Innovation Starts from the Top
Developing a culture of innovation requires commitment from the top, starting with the CEO. The company’s CEO needs to define what innovation means to the firm, be its biggest advocate and get the entire leadership team’s buy-in and support — including the backing of the board.
Boards, in turn, should make sure that the innovation strategy is forward-looking with a balance of incremental and disruptive goals. Once the vision is defined, leaders need to infuse innovation into the company’s DNA by cultivating an open-minded and intellectually curious culture that is ready for change. In addition, boards and management need to be receptive to taking calculated risks and weathering the inevitable failures that come with the innovation process, with the goal of driving long-term shareholder and stakeholder values. When Mercer established its Global Innovation Hub in 2014, the CEO at the time openly talked about the importance of embracing failures as part of the firm’s innovation journey. The key is to fail early, fail fast and adapt to limit unnecessary waste of resources.

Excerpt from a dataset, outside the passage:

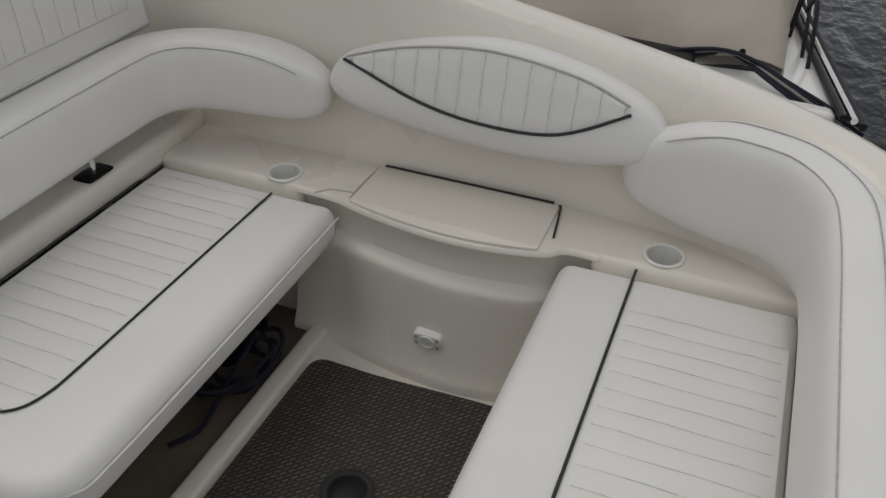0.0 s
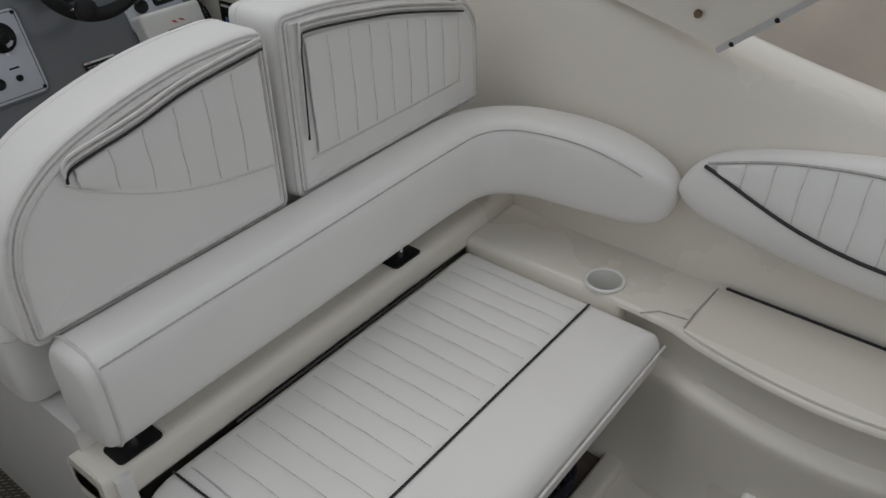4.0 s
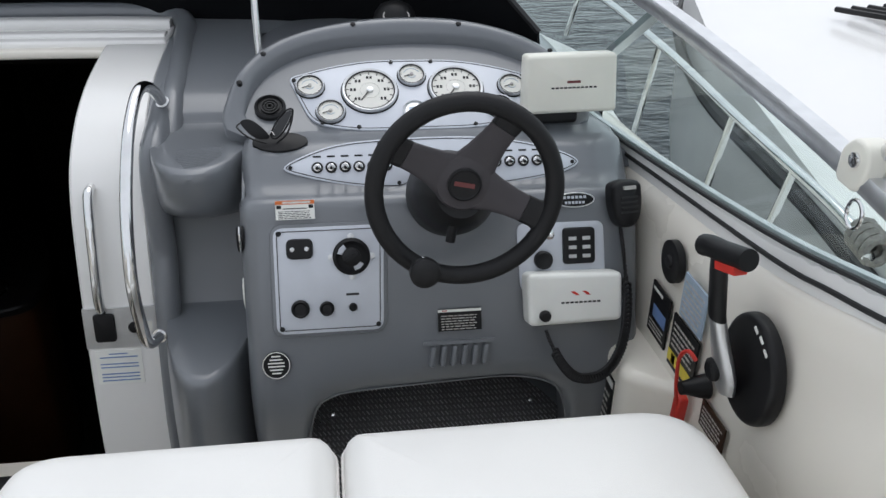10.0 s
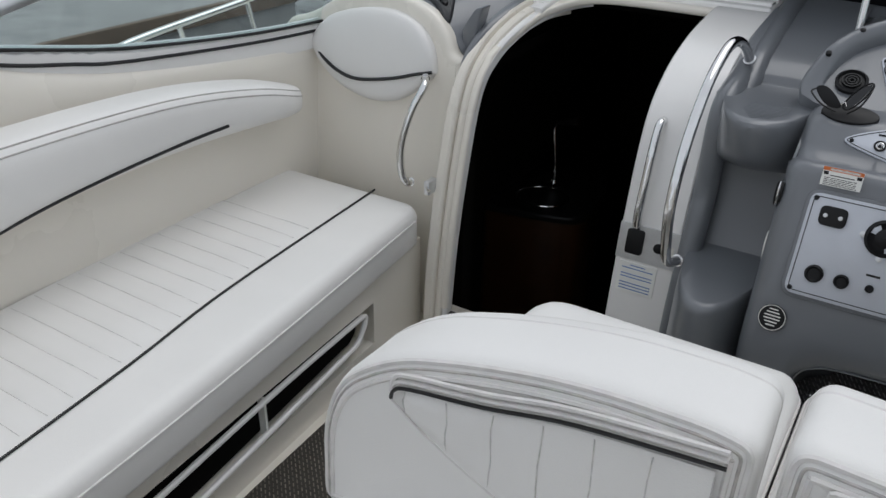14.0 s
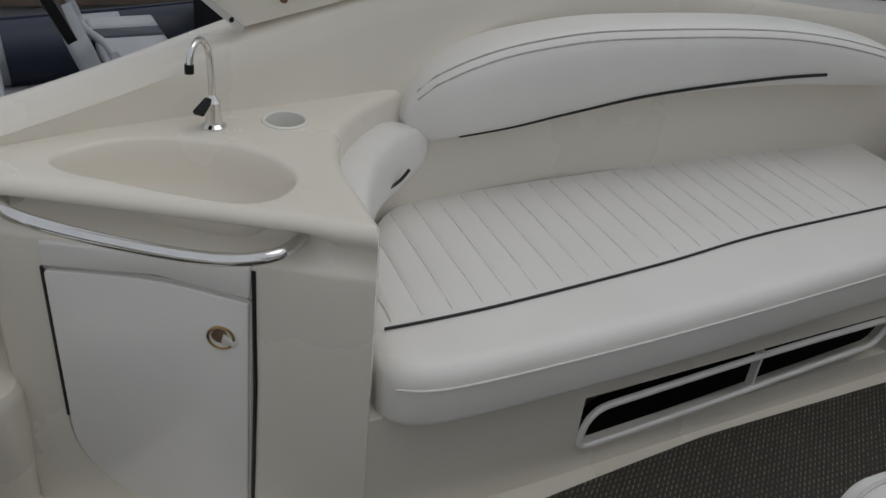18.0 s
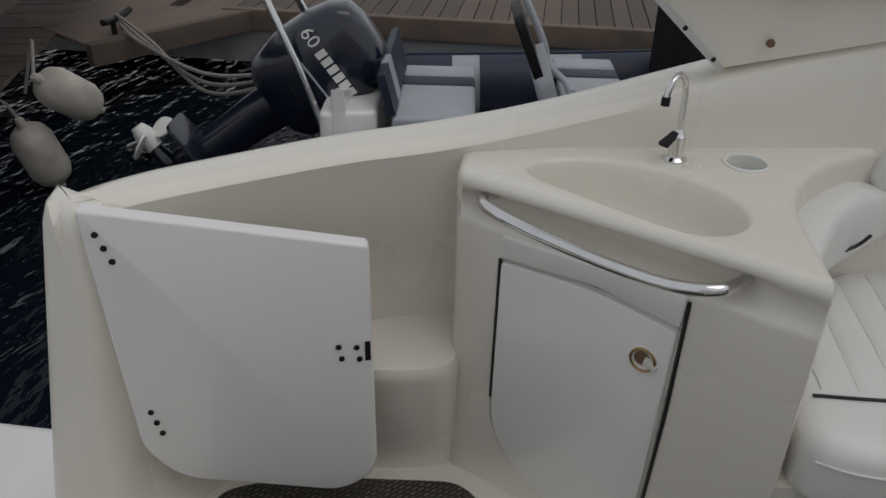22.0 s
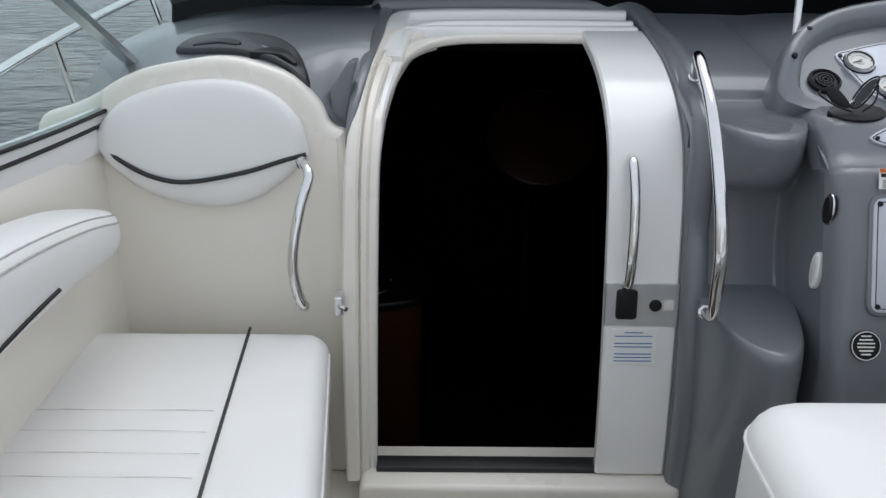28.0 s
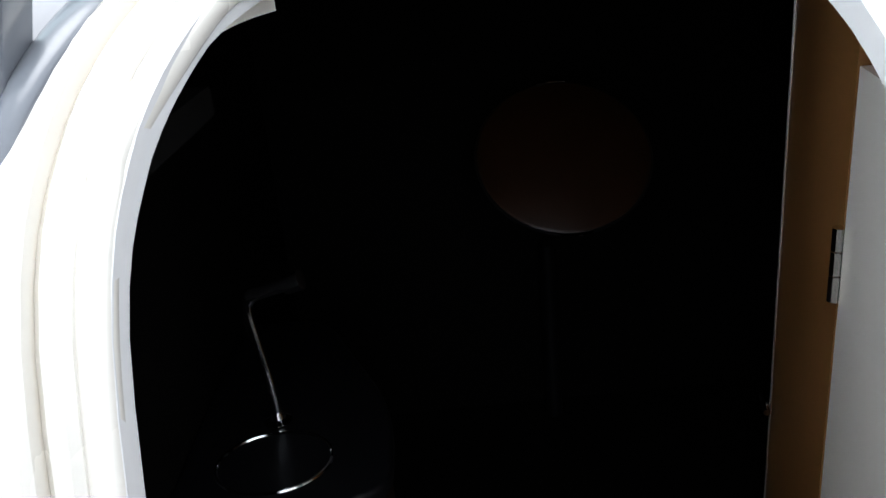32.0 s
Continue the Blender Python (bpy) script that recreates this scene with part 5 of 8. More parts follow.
handrail([(.15, 2.70, 1.02), (.135, 2.655, 1.07), (.122, 2.60, 1.085), (.116, 2.53, 1.062), (.114, 2.435, 1.005), (.114, 2.335, .895), (.117, 2.27, .765), (.121, 2.268, .66), (.126, 2.285, .595), (.135, 2.36, .565)], .0135, "long curved stainless grab rail beside the door")

# dash tops either side of the companionway
def dash_at(x, y, up=0.0):
    """A point of the smooth port dash that rises from the lounge bulkhead."""
    edge = lerp([(-1.32, .94), (-1.22, 1.0), (-1.10, 1.045), (-.954, 1.058), (-.86, 1.042), (-.80, 1.015), (-.74, .955), (-.70, .90), (-.66, .88)], x)
    far = lerp([(2.6, 1.06), (3.0, 1.088), (3.4, 1.092), (3.9, 1.08)], y) - .03 * max(0, (-1.2 - x) / .12)
    s_ = min(1, max(0, (y - 2.655) / lerp([(-.9, .24), (-.74, .30), (-.66, .38)], x)))
    s_ = 1 - (1 - s_) ** 2
    return Vector((x, y, edge + (far - edge) * s_ + up))


bm = bmesh.new()
grid(bm, [[dash_at(x, min(y, lerp([(-1.32, 3.14), (-1.2, 3.48), (-1.05, 3.60), (-.65, 3.60)], x))) for x in list(np.linspace(-1.32, -.85, 14)) + list(np.linspace(-.83, -.648, 12))] for y in (2.655, 2.665, 2.68, 2.70, 2.735, 2.78, 2.85, 2.92, 3.0, 3.10, 3.13, 3.25, 3.4, 3.5, 3.6)])
thicken(bm, .02)
structure("dash_port", bm, GREY, "grey moulded dash above the lounge bulkhead", "dash")
bm = bmesh.new()
grid(bm, [[Vector((x, y, z)) for x in (-.65, -.4, -.2, 0, .16)] for y, z in ((3.36, 1.05), (3.38, 1.08), (3.42, 1.092), (3.56, 1.09))])
grid(bm, [[Vector((x, y, z)) for x in (.15, .4, .7, .9)] for y, z in ((3.22, 1.07), (3.27, 1.088), (3.40, 1.09))])
thicken(bm, .02)
structure("dash_top", bm, GREY, "grey moulded dash top under the windscreen", "dash")
bm = bmesh.new()
grid(bm, [[Vector((x, y, z)) for x in (1.17, 1.2, 1.24, 1.275)] for y, z in ((2.48, .90), (2.50, .93), (2.7, .95), (3.0, .98), (3.1, 1.0))])
thicken(bm, .02)
structure("dash_starboard", bm, GREY, "grey moulded dash edge at the starboard side", "dash")
bm = bmesh.new()
pad(bm, rounded([(-.722, .90), (-.726, .985, .012), (-.716, 1.005, .015), (-.682, 1.056, .012), (-.657, 1.062, .006), (-.673, 1.0), (-.690, .90)], .008, 4), -.05, .0, .005, axes((0, 2.655, 0), (1, 0, 0), (0, .02, 1)), n=3)
structure("dash_fin", bm, GREY, "small grey moulded fin between bulkhead and frame", "trim")
dv = thing("dash_vent", (-.95, 2.78, 1.07), "low black crescent dash vent with two curved slots", "dash vent")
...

For CHROs to drive innovation, they need to innovate and reimagine the HR function they lead. The CHRO and their team at entrepreneurial companies are more progressive in their thinking, willing to experiment and thrive when setting new industry standards. If companies believe that their people are the ultimate sustainable competitive advantage — the power for creating innovations for the firm — the CHRO and that person’s entire team should be the key to unlocking human capital potential at the firm. The board and CEO need to empower the CHRO to experiment, and that could be as simple as trying out new technologies and policies. The time to do so is now.